[Directions for this task]:
Report, word for word, every line of the material that contains "group".

[Stored data]:

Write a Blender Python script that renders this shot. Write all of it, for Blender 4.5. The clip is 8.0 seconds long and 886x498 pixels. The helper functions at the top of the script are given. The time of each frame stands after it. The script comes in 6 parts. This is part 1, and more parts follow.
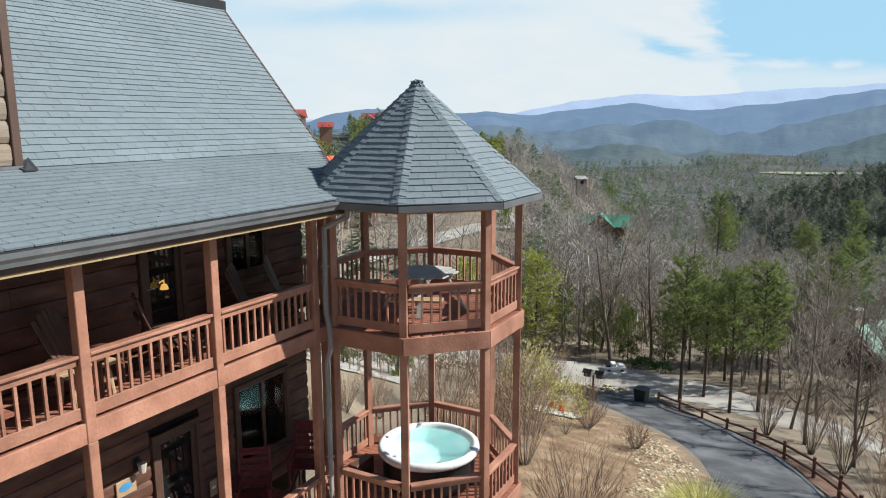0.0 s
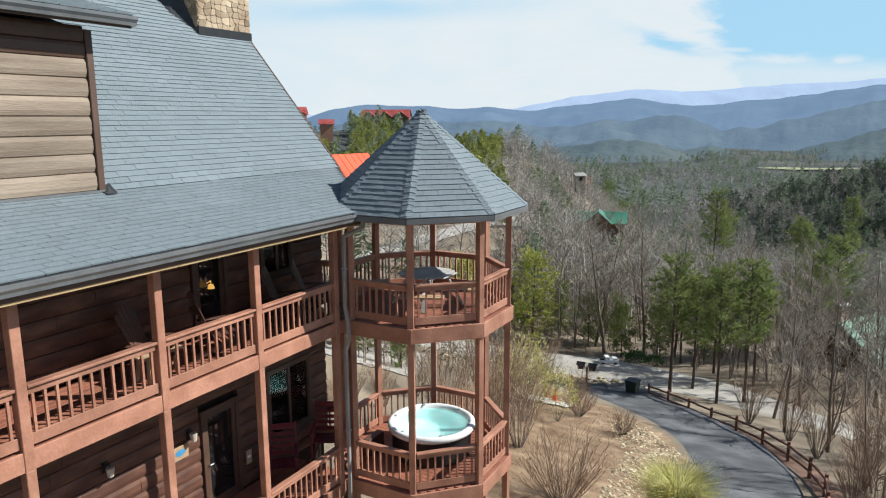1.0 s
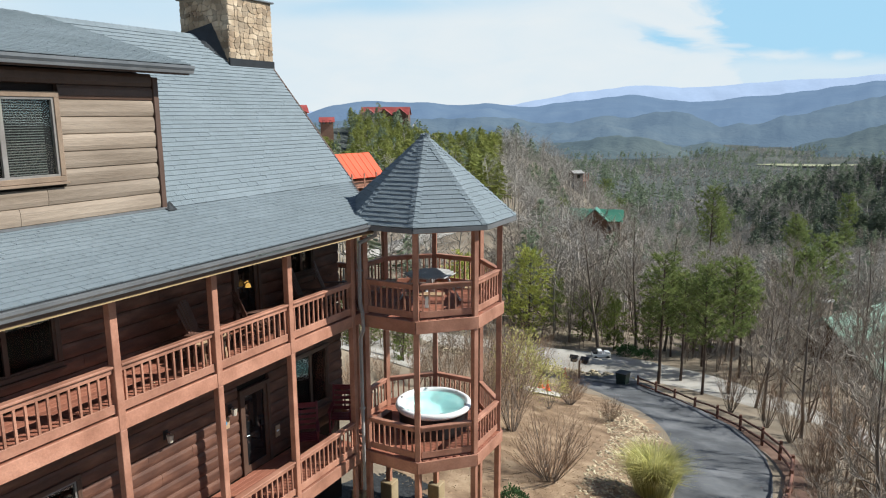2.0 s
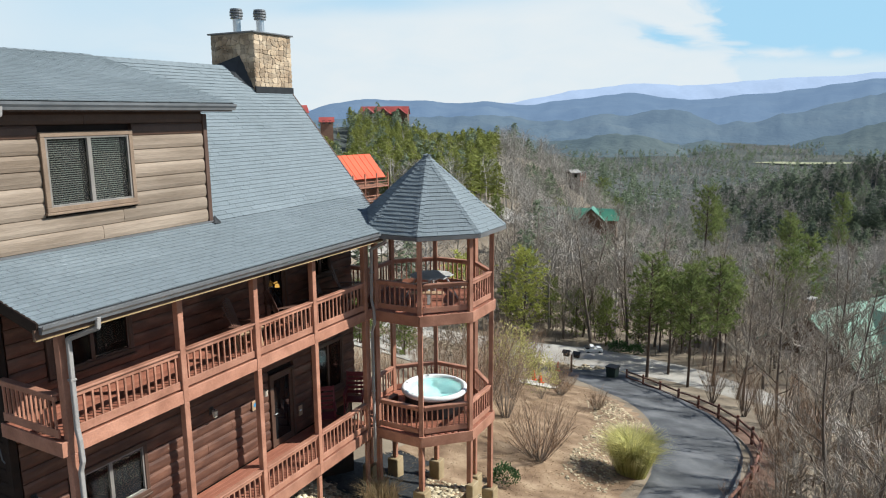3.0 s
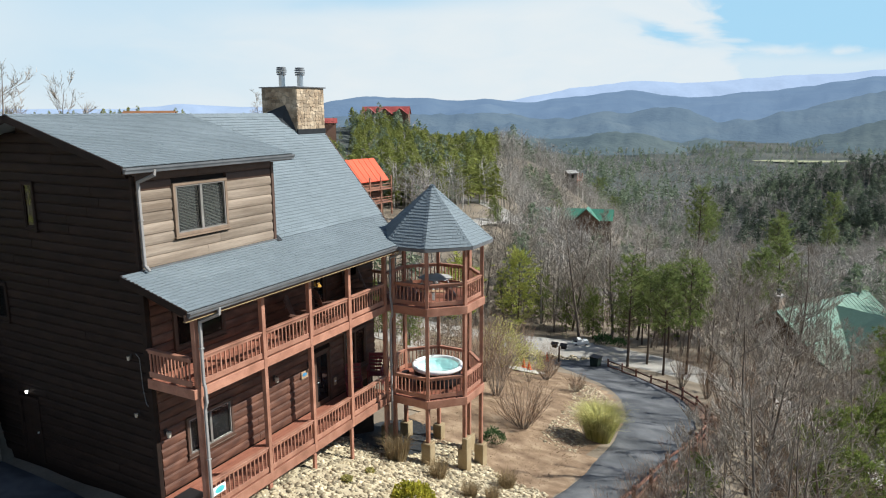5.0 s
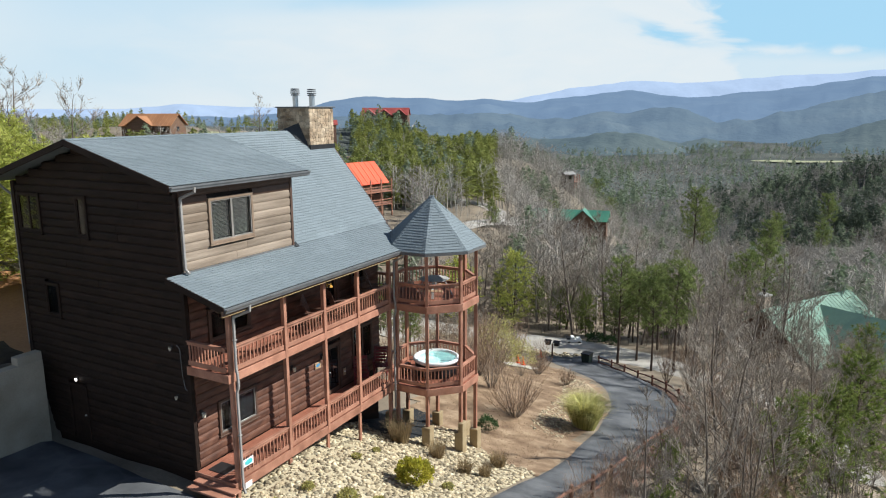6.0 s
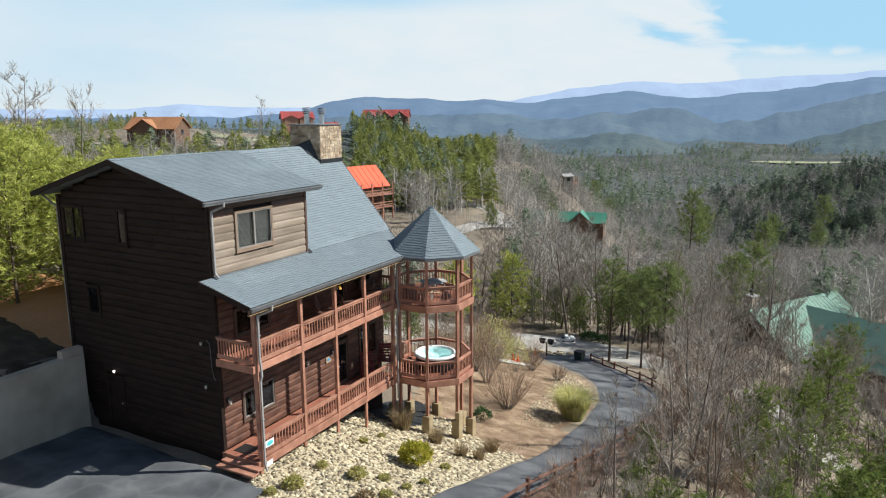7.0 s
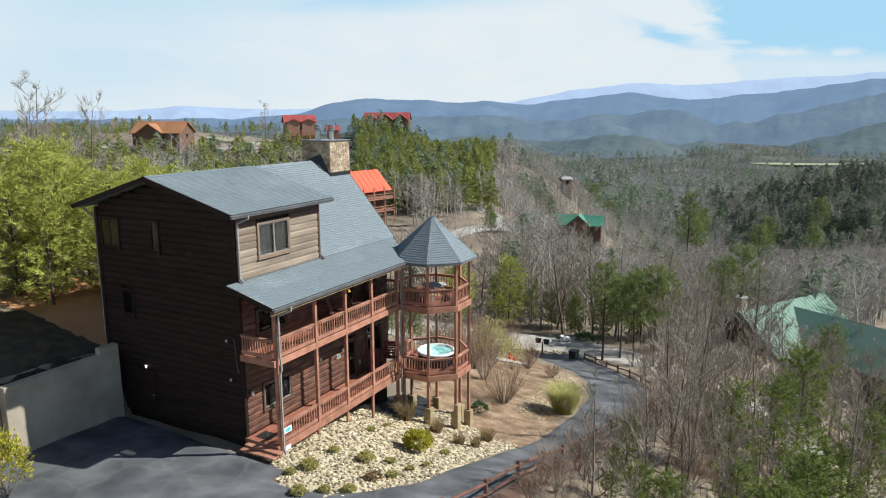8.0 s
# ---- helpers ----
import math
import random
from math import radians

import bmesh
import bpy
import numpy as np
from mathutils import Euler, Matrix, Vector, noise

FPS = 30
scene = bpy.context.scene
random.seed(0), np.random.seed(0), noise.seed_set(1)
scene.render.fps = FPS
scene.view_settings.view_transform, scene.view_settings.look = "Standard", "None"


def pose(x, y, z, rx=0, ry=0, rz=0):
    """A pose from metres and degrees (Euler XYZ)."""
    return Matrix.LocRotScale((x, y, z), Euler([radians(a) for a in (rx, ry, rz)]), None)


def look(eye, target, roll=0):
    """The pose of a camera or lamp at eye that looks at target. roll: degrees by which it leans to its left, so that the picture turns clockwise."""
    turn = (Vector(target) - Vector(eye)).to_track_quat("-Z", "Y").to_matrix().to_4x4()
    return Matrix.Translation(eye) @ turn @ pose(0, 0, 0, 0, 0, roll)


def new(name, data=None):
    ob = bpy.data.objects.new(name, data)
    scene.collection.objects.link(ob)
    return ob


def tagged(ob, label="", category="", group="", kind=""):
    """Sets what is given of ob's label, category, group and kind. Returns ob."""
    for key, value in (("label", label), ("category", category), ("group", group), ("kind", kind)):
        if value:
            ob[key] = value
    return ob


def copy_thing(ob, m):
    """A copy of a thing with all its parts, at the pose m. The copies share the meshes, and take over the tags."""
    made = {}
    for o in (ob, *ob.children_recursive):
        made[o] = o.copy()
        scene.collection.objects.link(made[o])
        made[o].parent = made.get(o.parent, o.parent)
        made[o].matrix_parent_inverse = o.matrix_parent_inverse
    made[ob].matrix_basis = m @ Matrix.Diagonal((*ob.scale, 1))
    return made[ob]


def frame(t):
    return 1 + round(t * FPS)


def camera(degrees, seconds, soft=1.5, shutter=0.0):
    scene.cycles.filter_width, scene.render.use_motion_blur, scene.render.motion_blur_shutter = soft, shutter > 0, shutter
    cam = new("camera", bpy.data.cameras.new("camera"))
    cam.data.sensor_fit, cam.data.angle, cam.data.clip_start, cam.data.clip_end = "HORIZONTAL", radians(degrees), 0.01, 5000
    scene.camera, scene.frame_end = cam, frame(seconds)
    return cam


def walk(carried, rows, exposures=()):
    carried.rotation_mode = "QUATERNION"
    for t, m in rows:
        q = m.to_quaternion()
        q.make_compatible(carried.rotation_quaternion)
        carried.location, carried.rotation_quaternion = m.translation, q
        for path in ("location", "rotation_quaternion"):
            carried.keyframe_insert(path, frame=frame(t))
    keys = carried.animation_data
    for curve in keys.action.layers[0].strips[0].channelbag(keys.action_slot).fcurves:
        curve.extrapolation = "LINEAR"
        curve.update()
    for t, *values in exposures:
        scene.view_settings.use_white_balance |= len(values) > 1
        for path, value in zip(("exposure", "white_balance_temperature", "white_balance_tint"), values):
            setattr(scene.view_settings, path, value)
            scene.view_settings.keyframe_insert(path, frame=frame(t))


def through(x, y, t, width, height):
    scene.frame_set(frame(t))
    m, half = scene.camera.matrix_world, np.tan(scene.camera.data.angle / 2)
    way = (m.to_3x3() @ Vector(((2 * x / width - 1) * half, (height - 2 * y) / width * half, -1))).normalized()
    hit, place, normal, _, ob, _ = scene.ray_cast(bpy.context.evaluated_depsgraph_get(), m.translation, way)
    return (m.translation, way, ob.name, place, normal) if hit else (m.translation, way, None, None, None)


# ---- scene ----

* * *

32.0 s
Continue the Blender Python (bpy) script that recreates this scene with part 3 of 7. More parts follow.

[Answer below]:
def tagged(ob, label="", category="", group="", kind=""):
    """Sets what is given of ob's label, category, group and kind. Returns ob."""
    for key, value in (("label", label), ("category", category), ("group", group), ("kind", kind)):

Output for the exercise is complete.